Blended Latent Diffusion under Attention Control for Real-World Video Editing
Deyin Liu, Lin Yuanbo Wu, Xianghua Xie
TL;DR
The work tackles local video editing with image-based diffusion models, addressing background preservation, mask generation, and temporal consistency. It proposes Blend Latent Diffusion under Attention Control, combining DDIM inversion for deterministic background latents, autonomous masking via cross-attention with thresholding, and temporal-spatial attention to enforce inter-frame coherence, all without additional training. Key contributions include a DDIM-based background latent strategy, an online masking mechanism derived from cross-attention maps, and a training-free temporal-spatial attention module that preserves motion and appearance across frames. The approach enables robust real-world video edits such as attribute changes and object category replacements, with practical impact on video editing workflows and accessibility of high-quality edits using public diffusion priors.
Abstract
Due to lack of fully publicly available text-to-video models, current video editing methods tend to build on pre-trained text-to-image generation models, however, they still face grand challenges in dealing with the local editing of video with temporal information. First, although existing methods attempt to focus on local area editing by a pre-defined mask, the preservation of the outside-area background is non-ideal due to the spatially entire generation of each frame. In addition, specially providing a mask by user is an additional costly undertaking, so an autonomous masking strategy integrated into the editing process is desirable. Last but not least, image-level pretrained model hasn't learned temporal information across frames of a video which is vital for expressing the motion and dynamics. In this paper, we propose to adapt a image-level blended latent diffusion model to perform local video editing tasks.

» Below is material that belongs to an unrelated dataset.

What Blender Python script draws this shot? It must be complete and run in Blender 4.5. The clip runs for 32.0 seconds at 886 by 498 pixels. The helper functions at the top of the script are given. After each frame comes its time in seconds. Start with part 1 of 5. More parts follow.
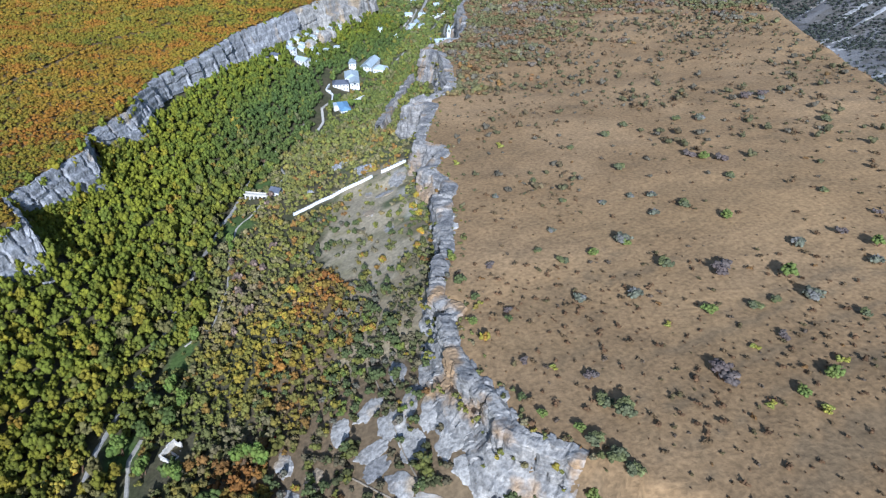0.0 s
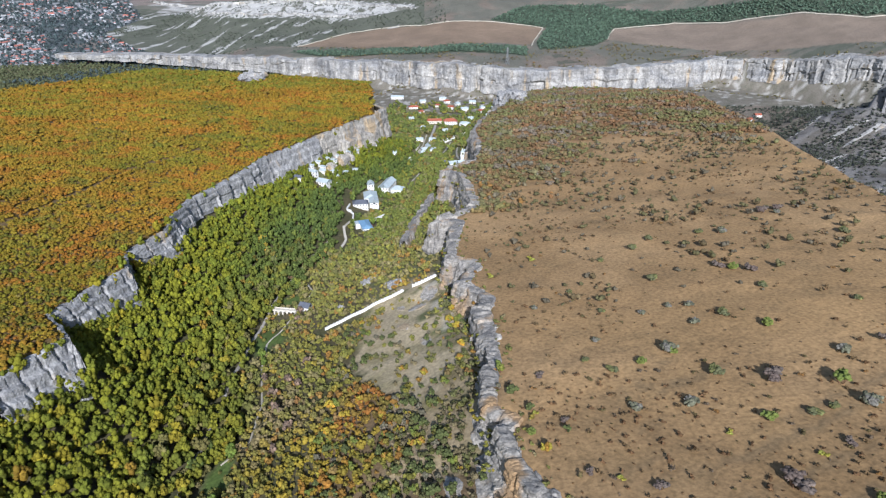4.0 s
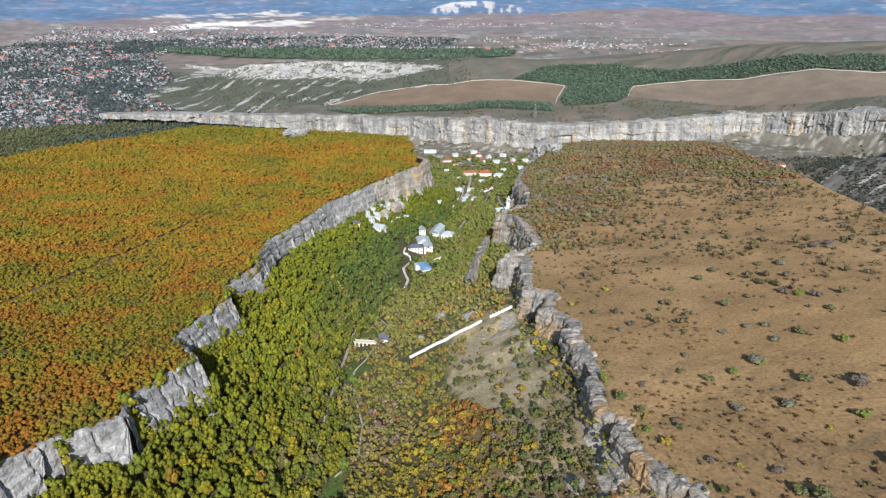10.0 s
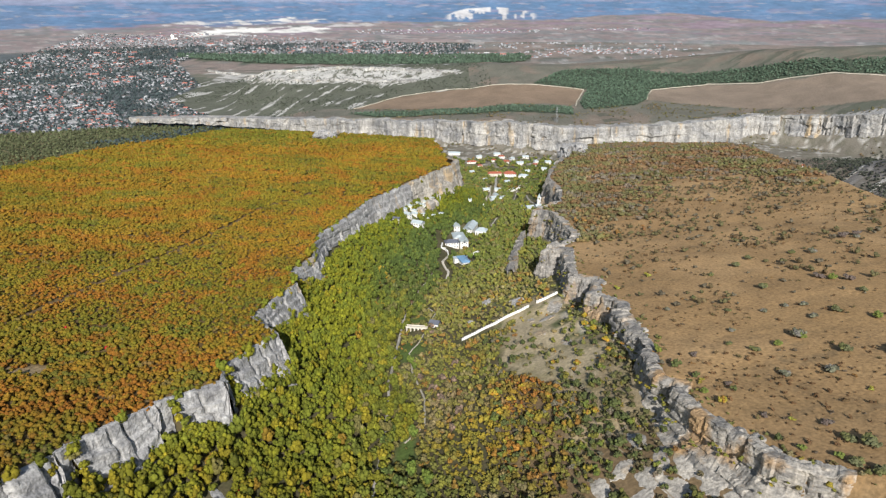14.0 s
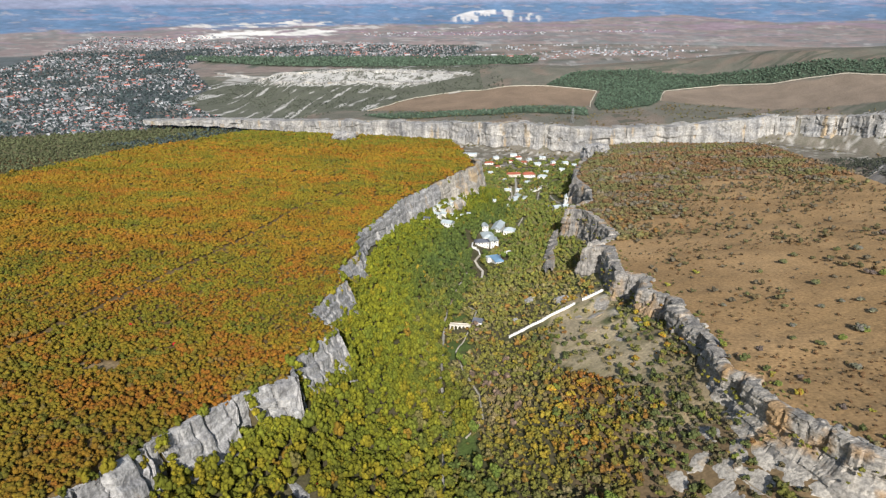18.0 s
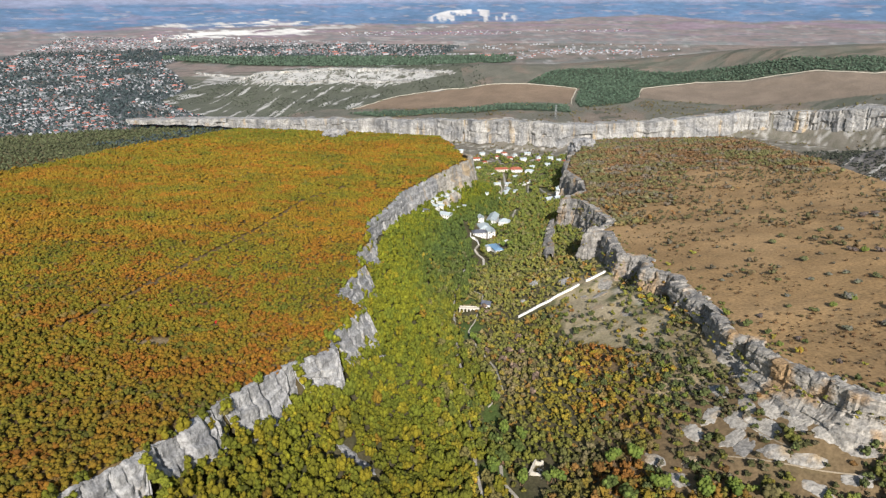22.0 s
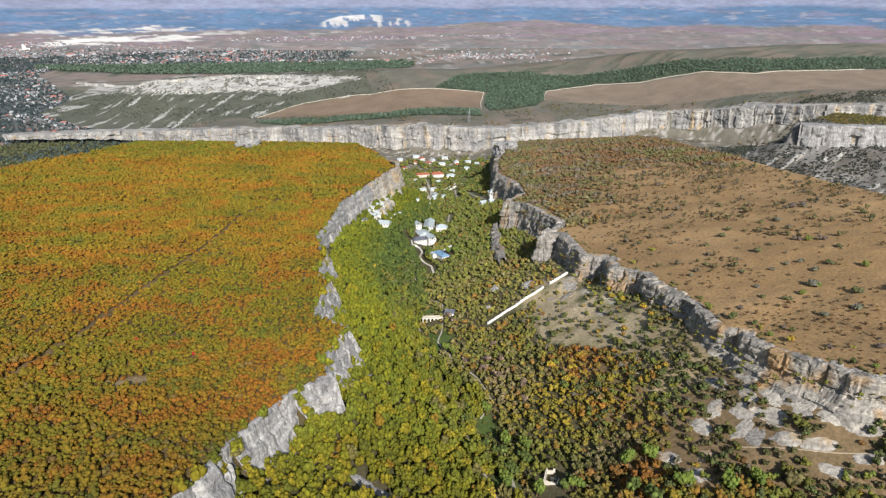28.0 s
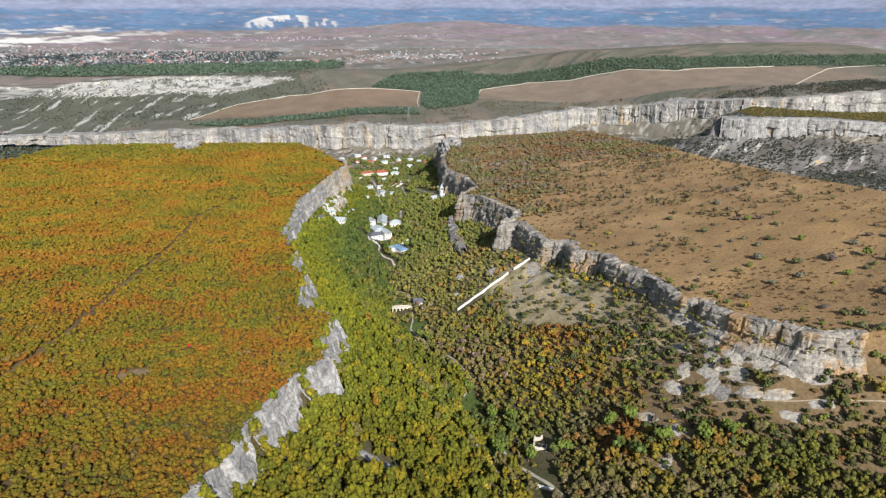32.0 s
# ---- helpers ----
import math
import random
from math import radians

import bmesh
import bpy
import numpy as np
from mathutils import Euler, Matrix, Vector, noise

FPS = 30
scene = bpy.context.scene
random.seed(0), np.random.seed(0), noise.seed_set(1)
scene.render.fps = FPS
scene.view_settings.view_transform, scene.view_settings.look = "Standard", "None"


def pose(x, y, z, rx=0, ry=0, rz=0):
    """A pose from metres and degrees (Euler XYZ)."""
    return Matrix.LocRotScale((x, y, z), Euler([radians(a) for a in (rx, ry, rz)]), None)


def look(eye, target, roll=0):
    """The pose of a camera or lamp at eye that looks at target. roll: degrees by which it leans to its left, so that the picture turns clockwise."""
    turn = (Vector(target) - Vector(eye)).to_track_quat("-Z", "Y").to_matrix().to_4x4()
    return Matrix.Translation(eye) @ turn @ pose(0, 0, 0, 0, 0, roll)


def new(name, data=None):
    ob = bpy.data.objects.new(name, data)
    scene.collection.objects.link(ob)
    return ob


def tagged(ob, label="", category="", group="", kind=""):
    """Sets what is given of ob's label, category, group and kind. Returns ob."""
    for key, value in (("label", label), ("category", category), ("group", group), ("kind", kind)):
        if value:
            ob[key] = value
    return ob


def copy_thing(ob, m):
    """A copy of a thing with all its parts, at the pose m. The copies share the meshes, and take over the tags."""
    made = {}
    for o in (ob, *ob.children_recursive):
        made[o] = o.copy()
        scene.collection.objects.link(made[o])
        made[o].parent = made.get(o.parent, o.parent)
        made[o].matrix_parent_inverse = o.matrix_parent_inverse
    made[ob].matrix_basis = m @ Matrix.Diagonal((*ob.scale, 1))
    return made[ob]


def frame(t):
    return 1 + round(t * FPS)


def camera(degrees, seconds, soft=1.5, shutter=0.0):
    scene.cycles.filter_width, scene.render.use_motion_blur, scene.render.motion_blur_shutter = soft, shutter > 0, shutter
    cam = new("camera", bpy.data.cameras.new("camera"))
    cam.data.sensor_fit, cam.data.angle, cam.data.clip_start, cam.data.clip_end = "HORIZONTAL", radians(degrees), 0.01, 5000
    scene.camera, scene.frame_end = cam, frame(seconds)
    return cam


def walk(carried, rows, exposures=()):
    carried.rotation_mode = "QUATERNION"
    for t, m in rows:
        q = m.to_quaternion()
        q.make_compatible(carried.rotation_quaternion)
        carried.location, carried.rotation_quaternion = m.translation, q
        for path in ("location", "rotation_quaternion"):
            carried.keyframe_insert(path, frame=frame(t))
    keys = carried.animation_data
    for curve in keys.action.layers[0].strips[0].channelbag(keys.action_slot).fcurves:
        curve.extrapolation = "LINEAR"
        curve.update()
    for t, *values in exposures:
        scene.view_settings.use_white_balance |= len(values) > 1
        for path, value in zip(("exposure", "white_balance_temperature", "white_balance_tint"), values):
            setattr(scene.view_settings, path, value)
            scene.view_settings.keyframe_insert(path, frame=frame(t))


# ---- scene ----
cam = camera(67.08, 32.0, 1.3)
# seconds, eye, tilt from straight down, lean, turn
PATH = [
    (0, 98.79, 74.30, 180.87, 53.777, 0.925, -0.974),
    (0.5, 96.05, 73.13, 180.81, 56.634, 1.029, -1.276),
    (1, 92.95, 71.87, 180.83, 59.319, 1.152, -1.663),
    (1.5, 90.73, 71.34, 181.09, 61.483, 1.004, -1.615),
    (2, 88.65, 70.82, 181.02, 62.706, 0.833, -1.475),
    (2.5, 85.92, 70.42, 181.20, 62.996, 0.744, -1.426),
    (3, 82.72, 69.75, 181.23, 63.295, 0.648, -1.352),
    (3.5, 79.05, 68.86, 181.09, 63.596, 0.519, -1.283),
    (5.5, 61.86, 63.18, 180.97, 64.531, 0.314, -1.045),
    (6, 57.46, 61.06, 181.11, 64.725, 0.285, -0.987),
    (7, 48.91, 54.96, 180.77, 65.399, 0.118, -0.811),
    (8, 40.24, 47.44, 180.94, 66.427, 0.032, -0.692),
    (9, 32.10, 38.73, 180.74, 67.553, -0.083, -0.512),
    (9.5, 28.05, 33.89, 180.83, 68.130, -0.121, -0.443),
    (10, 23.86, 29.15, 180.73, 68.686, -0.141, -0.407),
    (10.5, 19.87, 24.34, 180.62, 68.847, -0.180, -0.321),
    (11, 15.66, 19.48, 180.51, 68.934, -0.181, -0.288),
    (12, 7.81, 9.59, 180.24, 69.012, -0.192, -0.179),
    (13, 0.00, -0.00, 180.00, 69.074, -0.185, -0.005),
    (14, -9.03, -6.60, 180.80, 69.172, -0.345, 0.410),
    (14.5, -13.85, -7.82, 181.10, 69.225, -0.423, 0.585),
    (16.5, -33.38, -6.95, 180.71, 69.480, -0.463, 0.745),
    (17, -37.83, -7.72, 180.34, 69.429, -0.463, 0.689),
    (18, -46.13, -11.62, 179.18, 69.382, -0.502, 0.429),
    (19, -53.96, -17.83, 178.36, 69.401, -0.469, -0.011),
    (20, -61.94, -25.68, 178.17, 69.418, -0.411, -0.682),
    (21, -69.86, -34.60, 178.16, 69.452, -0.408, -1.588),
    (22, -77.72, -42.53, 178.42, 69.364, -0.414, -1.913),
    (23, -86.02, -46.06, 178.81, 69.452, -0.546, -2.114),
    (23.5, -90.45, -46.13, 178.87, 69.459, -0.550, -2.321),
    (24, -95.10, -45.26, 178.85, 69.492, -0.514, -3.201),
    (24.5, -99.77, -43.54, 178.59, 69.498, -0.459, -4.341),
    (25, -104.49, -41.19, 178.25, 69.517, -0.338, -5.480),
    (25.5, -109.07, -38.37, 178.08, 69.553, -0.316, -6.612),
    (27.5, -127.53, -25.04, 178.00, 69.778, -0.223, -10.761),
    (28, -132.24, -23.33, 177.91, 69.732, -0.209, -11.317),
    (29, -141.64, -23.16, 177.41, 69.706, -0.086, -12.737),
    (30, -151.16, -26.05, 177.13, 69.686, -0.017, -13.964),
    (31, -160.52, -30.99, 176.76, 69.730, 0.014, -15.732),
    (32, -169.91, -36.75, 176.33, 69.788, -0.012, -17.718),
]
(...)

Specifically, we leverage DDIM inversion to acquire the latents as background latents instead of the randomly noised ones to better preserve the background information of the input video. We further introduce an autonomous mask manufacture mechanism derived from cross-attention maps in diffusion steps. Finally, we enhance the temporal consistency across video frames by transforming the self-attention blocks of U-Net into temporal-spatial blocks. Through extensive experiments, our proposed approach demonstrates effectiveness in different real-world video editing tasks.